A superb score from Patrick Doyle, this puts a couple of interesting twists on his usual music and provides for a superb listening experience. The opening track is not, to be honest, that promising.Starting from strange synth background and with some atmospheric whistling and spooky, magical vocals from Tori Amos. I admit that it had me worried for a couple of minutes, however from the atmospherics appears the tuneful Doyle we all know and love. There is only one major theme in this score but it is wonderfully passionate, but very mysterious at the same time. It is performed in various guises throughout the score, firstly by John Williams on guitar, who of course plays superbly. When the entire orchestra performs the theme in tracks such as Kissing in the Rain, the overall effect is amazing and extremely powerful.
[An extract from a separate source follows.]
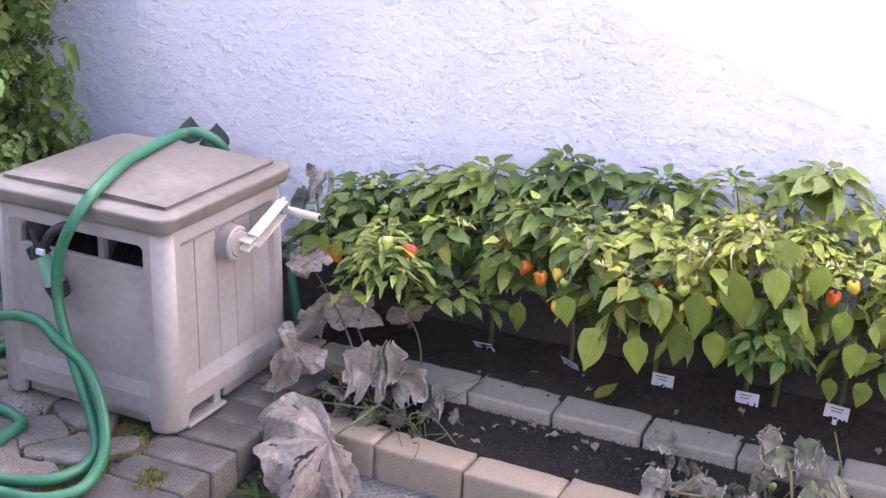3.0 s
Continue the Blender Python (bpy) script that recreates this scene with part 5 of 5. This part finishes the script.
# ---- pavers ----
edge = thing("paver_border", (-0.485, 0, 0), 0, "row of grey rectangular concrete pavers at the edge of the paving", "paving", kind="structure")
shapes = [tumbled((0.185, 0.091, 0.085), 31 + k, 0.0014, 0.006) for k in range(4)]
for me in shapes:
    me.materials.append(PAVER)
rng = random.Random(9)
y = 0.62
k = 0
while y < 2.48:
    ob = new("paver", shapes[k % 4])
    ob.parent = edge
    ob.matrix_basis = pose(rng.uniform(-0.003, 0.003), y, rng.uniform(-0.003, 0.002), 0, 0, rng.uniform(-0.8, 0.8))
    y += 0.0945
    k += 1


def settle(x, y):
    """The wandering joints of the paving: how far a point of the even pattern lies off."""
    return (x + 0.020 * math.sin(y * 33 + 1.3) + 0.013 * math.sin(y * 61 + x * 9) + 0.012 * noise.noise((x * 9, y * 9, 4.0)),
            y + 0.018 * math.sin(x * 29 + 0.4) + 0.011 * math.sin(x * 53 + y * 11) + 0.012 * noise.noise((x * 9, y * 9, 11.0)))


def wavy_stone(cx, cy, sx, sy, seed):
    """A worn interlocking stone whose wavy sides follow its neighbours'; its origin is at (cx, cy)."""
    bm = bmesh.new()
    rings = []
    for z, inset in ((-0.05, 0.0), (-0.009, 0.0), (-0.0035, 0.002), (-0.0008, 0.006), (0.0, 0.02)):
        ring = []
        for k in range(64):
            a = 2 * math.pi * k / 64
            c, s = math.cos(a), math.sin(a)
            x = (sx / 2 - inset) * math.copysign(abs(c) ** 0.27, c)
            yy = (sy / 2 - inset) * math.copysign(abs(s) ** 0.27, s)
            px, py = settle(cx + x, cy + yy)
            chip = 0.006 * noise.noise((px * 38, py * 38, seed)) + 0.003 * noise.noise((px * 110, py * 110, seed))
            ring.append(bm.verts.new((px - cx + chip * c, py - cy + chip * s, z + 0.003 * noise.noise((px * 26, py * 26, 2.0)))))
        rings.append(ring)
    for a, b in zip(rings, rings[1:]):
        for k in range(64):
            bm.faces.new((a[k], a[(k + 1) % 64], b[(k + 1) % 64], b[k]))
    bm.faces.new(rings[-1])
    me = bpy.data.meshes.new("paving_stone")
    bm.to_mesh(me)
    bm.free()
    me.materials.append(STONE)
    return me


court = thing("stone_paving", (0, 0, 0), 0, "worn grey interlocking paving stones with mossy joints", "paving", kind="structure")
rng = random.Random(12)
for j in range(19):
    for i in range(14):
        cx, cy = -0.668 - 0.176 * i - (0.088 if j % 2 else 0), 0.30 + 0.130 * j
        ob = new("paving_stone", wavy_stone(cx, cy, 0.167, 0.121, 14 * j + i))
        ob.parent = court
        ob.matrix_basis = pose(cx, cy, rng.uniform(-0.005, 0.003), rng.uniform(-1.4, 1.4), rng.uniform(-1.2, 1.2), 0)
The soloists are used extremely well throughout. I wondered if they'd interrupt the score, do their bit and then the score would carry on, but in turns out they are integrated very well indeed. Of course, the selection of instruments, classical guitar, opera soloists, pop singers and whislters is rather an eclectic selection, but all are used to great effect and never distract from the music and it firmly remains Doyle's album with them only adding to the effect. In A Walk in the Park, opera and classical guitar combine to great effect and produce an interesting and very beautiful combination. The following track appear to what almost seems to be the obligatory Doyle song using words based on the original text is an aria; more opera than choral and the chrystalline voice of Kiri Te Kanawa only adds to the majesty of the occasion. I'm not keen on opera, but this is a delicate song and has a suitably delicate performance as would be expected from a soloist of Kiri Te Kanawa's talent.
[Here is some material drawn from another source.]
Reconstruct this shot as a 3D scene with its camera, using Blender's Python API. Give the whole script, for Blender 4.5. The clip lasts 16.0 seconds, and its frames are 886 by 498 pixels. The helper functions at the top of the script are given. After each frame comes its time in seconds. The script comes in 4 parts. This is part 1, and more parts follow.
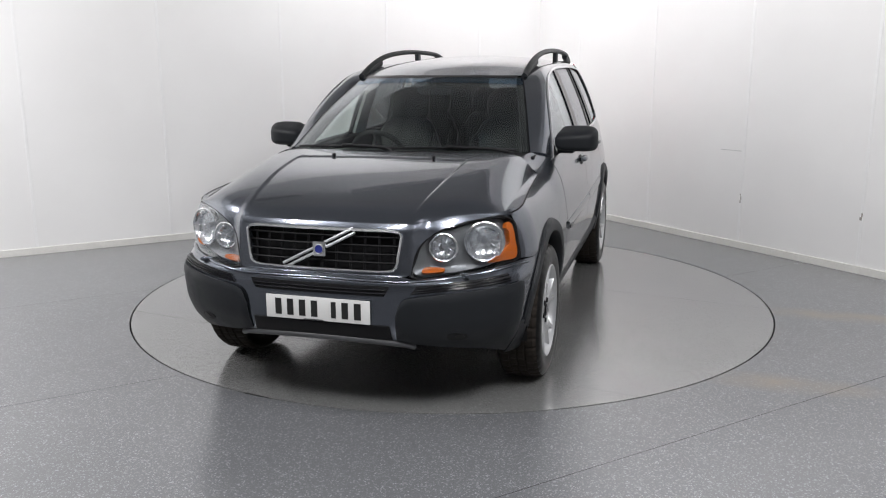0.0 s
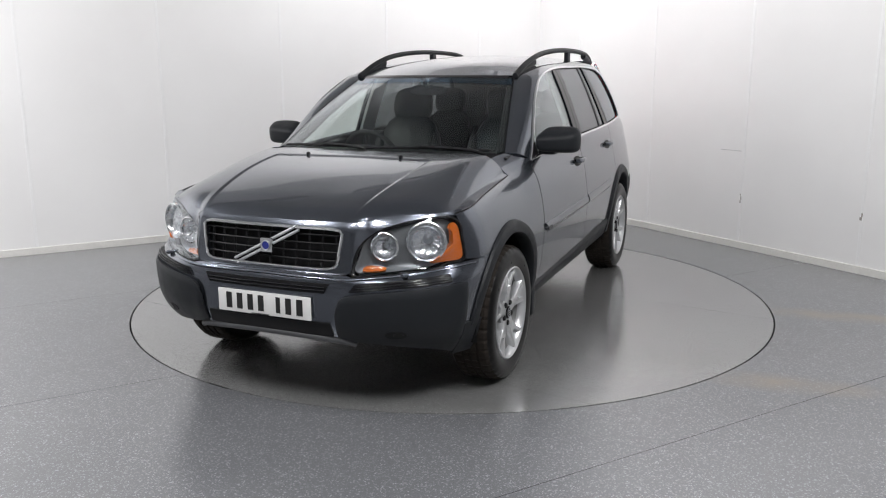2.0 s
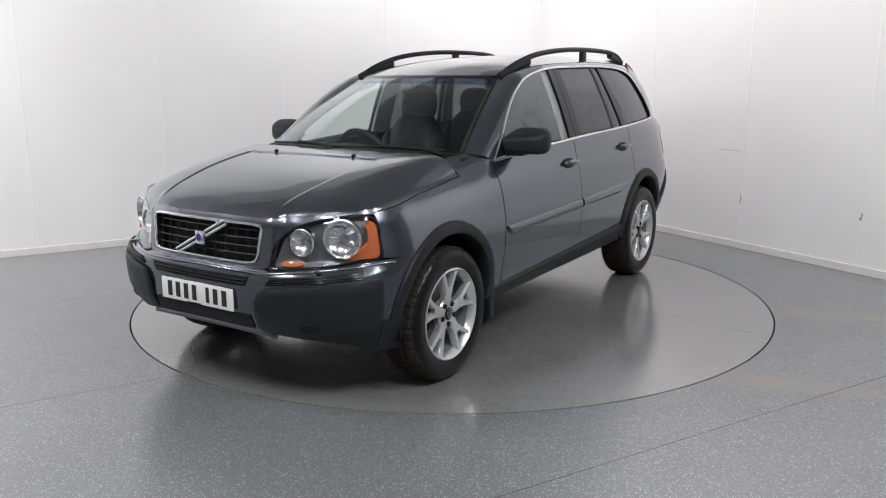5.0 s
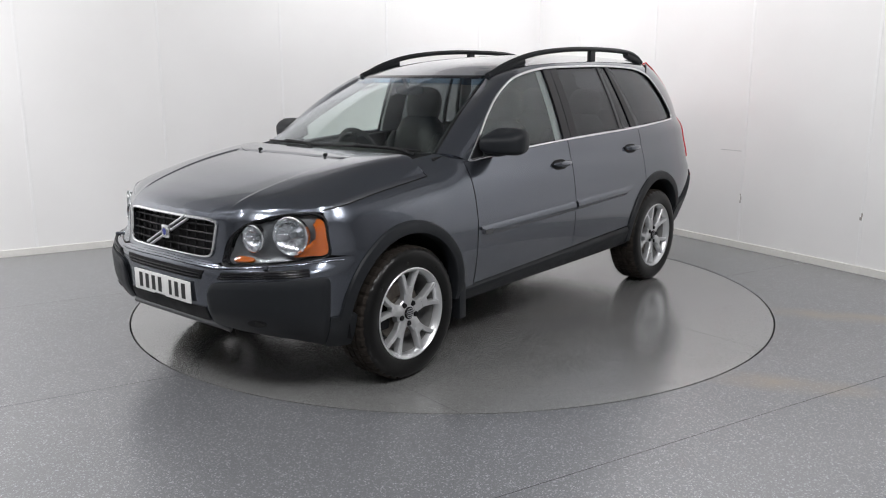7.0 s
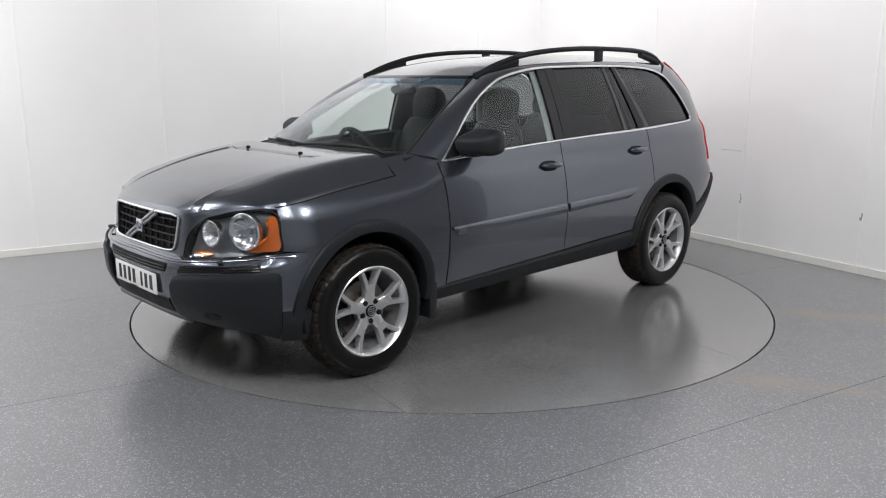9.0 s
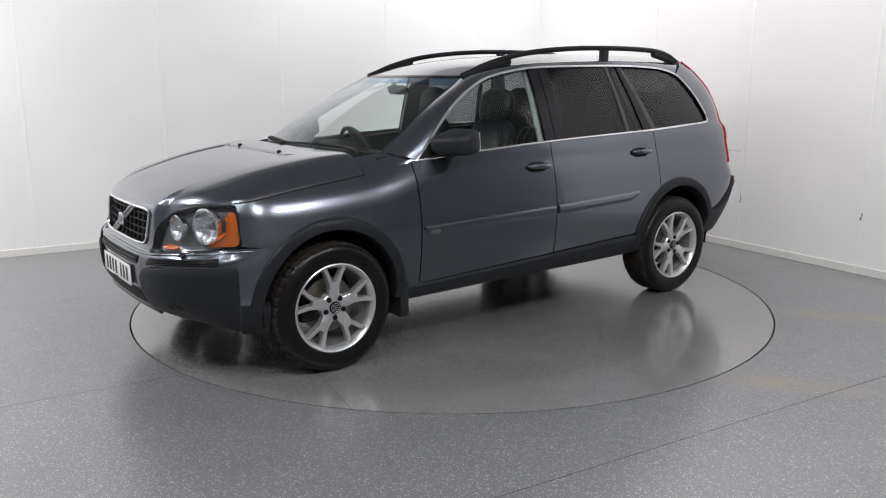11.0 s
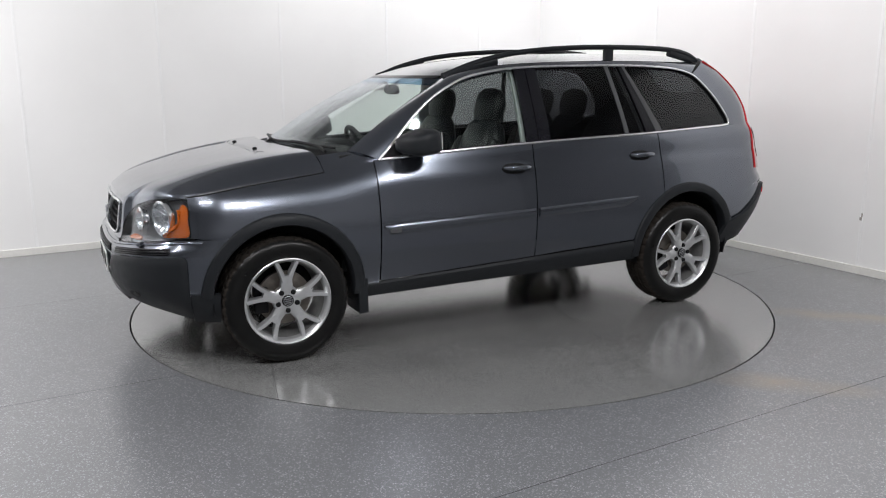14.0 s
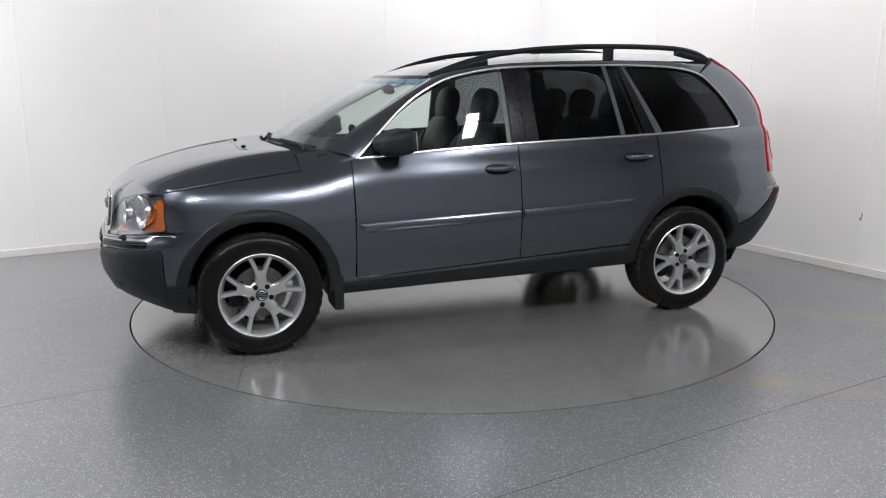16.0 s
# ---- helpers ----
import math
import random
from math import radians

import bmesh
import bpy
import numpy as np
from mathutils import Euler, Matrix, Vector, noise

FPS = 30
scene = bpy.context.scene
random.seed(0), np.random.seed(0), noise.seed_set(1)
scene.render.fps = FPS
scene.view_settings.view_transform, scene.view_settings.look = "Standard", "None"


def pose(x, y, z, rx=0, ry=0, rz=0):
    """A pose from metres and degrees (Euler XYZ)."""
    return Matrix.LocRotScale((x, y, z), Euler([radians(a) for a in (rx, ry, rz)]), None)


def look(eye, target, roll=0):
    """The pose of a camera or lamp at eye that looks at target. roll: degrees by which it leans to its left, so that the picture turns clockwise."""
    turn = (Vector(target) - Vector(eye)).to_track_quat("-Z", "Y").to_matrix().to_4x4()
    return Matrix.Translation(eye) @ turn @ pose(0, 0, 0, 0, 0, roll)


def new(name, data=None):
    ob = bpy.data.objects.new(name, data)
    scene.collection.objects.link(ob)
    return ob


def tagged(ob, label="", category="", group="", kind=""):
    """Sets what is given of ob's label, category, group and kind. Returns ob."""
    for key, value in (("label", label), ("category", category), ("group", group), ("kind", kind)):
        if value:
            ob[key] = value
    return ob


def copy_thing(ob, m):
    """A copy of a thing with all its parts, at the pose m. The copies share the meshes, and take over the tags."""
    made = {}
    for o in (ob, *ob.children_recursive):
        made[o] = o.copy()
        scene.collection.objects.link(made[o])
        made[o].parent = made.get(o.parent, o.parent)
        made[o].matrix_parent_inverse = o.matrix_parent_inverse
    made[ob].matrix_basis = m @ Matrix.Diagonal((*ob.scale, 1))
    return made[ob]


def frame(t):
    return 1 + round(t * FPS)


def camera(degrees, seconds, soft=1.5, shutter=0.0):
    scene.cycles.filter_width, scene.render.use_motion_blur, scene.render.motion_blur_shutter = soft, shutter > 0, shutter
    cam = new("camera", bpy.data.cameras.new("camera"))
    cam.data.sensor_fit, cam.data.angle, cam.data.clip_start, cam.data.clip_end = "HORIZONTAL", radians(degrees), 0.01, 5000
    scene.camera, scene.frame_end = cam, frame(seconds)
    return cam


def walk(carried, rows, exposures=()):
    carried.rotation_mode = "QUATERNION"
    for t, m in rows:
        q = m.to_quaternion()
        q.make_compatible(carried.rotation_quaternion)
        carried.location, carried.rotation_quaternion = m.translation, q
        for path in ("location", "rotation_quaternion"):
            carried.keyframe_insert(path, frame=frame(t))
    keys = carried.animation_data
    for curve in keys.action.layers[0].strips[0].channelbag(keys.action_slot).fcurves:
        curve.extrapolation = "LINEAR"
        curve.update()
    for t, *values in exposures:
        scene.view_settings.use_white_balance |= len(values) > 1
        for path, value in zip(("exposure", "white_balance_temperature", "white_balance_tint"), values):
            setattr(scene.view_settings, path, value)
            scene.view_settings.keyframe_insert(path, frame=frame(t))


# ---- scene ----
# ---------------------------------------------------------------- camera
EYE = Vector((0.0, -5.965, 1.596))
PITCH, YAW = radians(11.93), radians(-0.579)
AIM = EYE + Vector((math.sin(YAW) * math.cos(PITCH), math.cos(YAW) * math.cos(PITCH), -math.sin(PITCH)))
cam = camera(56.83, 16.0, soft=1.1)
walk(cam, [(0.0, look(EYE, AIM, -0.14)), (16.0, look(EYE, AIM, -0.14))], exposures=((0.0, 0.0), (16.0, 0.0)))

# ---------------------------------------------------------------- the plan
TABLE_R = 2.264
ROOM_TURN = 31.2            # the room's walls against the camera's axes, degrees
CEIL = 3.7
U = Vector((math.cos(radians(ROOM_TURN)), math.sin(radians(ROOM_TURN)), 0))      # along the left wall
V = Vector((-U.y, U.x, 0))                                                       # towards the left wall
U_MAX, V_MAX = 3.163, 3.135      # faces of the two walls in view
U_MIN, V_MIN = -8.2, -7.4        # faces of the two walls behind the camera


def uv(u, v, z=0.0):
    return U * u + V * v + Vector((0, 0, z))


# ---------------------------------------------------------------- world and light
world = bpy.data.worlds.new("world")
scene.world = world
world.use_nodes = True
world.node_tree.nodes["Background"].inputs[0].default_value = (0.6, 0.7, 0.8, 1)
world.node_tree.nodes["Background"].inputs[1].default_value = 0.05

# ceiling panels: u, v, length, width, watts
PANELS = [
    (-4.6, 0.9, 1.2, 0.16, 114), (0.3, -4.4, 0.16, 1.2, 88), (-4.4, -1.6, 1.2, 0.16, 62), (-1.6, -4.6, 0.16, 1.2, 88), (-3.4, -3.4, 1.2, 0.16, 46),
]
# unseen shaded strips added near the wall tops, turned to brighten the walls: u, v, length, turn, watts
WALL_FILLS = [(0.9, V_MAX - 1.5, 2.6, 0, 44), (-2.4, V_MAX - 1.5, 2.6, 0, 16), (U_MAX - 1.5, 0.9, 2.6, -90, 49), (U_MAX - 1.5, -2.4, 2.6, -90, 36),
           # out of view: brightens the wall that the front wing reflects
           (-5.6, V_MAX - 1.5, 2.6, 0, 72)]


def strip_lamp(name, length, width, watts, m):
    data = bpy.data.lights.new(name, "AREA")
    data.shape, data.size, data.size_y, data.energy = "RECTANGLE", length, width, watts
    data.color = (0.995, 0.985, 0.995)
    ob = new(name, data)
    ob.matrix_world = m


for u, v, length, width, watts in PANELS:
    strip_lamp("panel_lamp", length, width, watts, Matrix.Translation(uv(u, v, CEIL - 0.075)) @ pose(0, 0, 0, 0, 0, ROOM_TURN))
for u, v, length, turn, watts in WALL_FILLS:
    strip_lamp("wall_fill_lamp", length, 0.12, watts, Matrix.Translation(uv(u, v, CEIL - 0.16)) @ pose(0, 0, 0, 0, 0, ROOM_TURN + turn) @ pose(0, 0, 0, 40, 0, 0))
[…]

The twist on Doyle's style goes even further with the inclusion of a backing drum beat, somewhat like a toned-down version of that used by David Arnold in Tomorrow Never Dies. Doyle's use is much more as a backing, rather than the driving force for an exciting action cue and as such adds to the atmosphere rather than create it. I think the electronic aspects of the score were intended to reflect the updating of the Dicken's novel that the film is based on and so is more contextual than anything. Whatever the reason, the bass beat is used sparingly enough not to ever overwhelm the beauty of the material. Like many of Doyle's scores, this will not only appeal to soundtrack buyers but also to those who appreciate classical music as the whole thing has a classical feel to it, but the addition of the electronics bring it up to date. An unusual, but always stunning score, thoroughly recommended.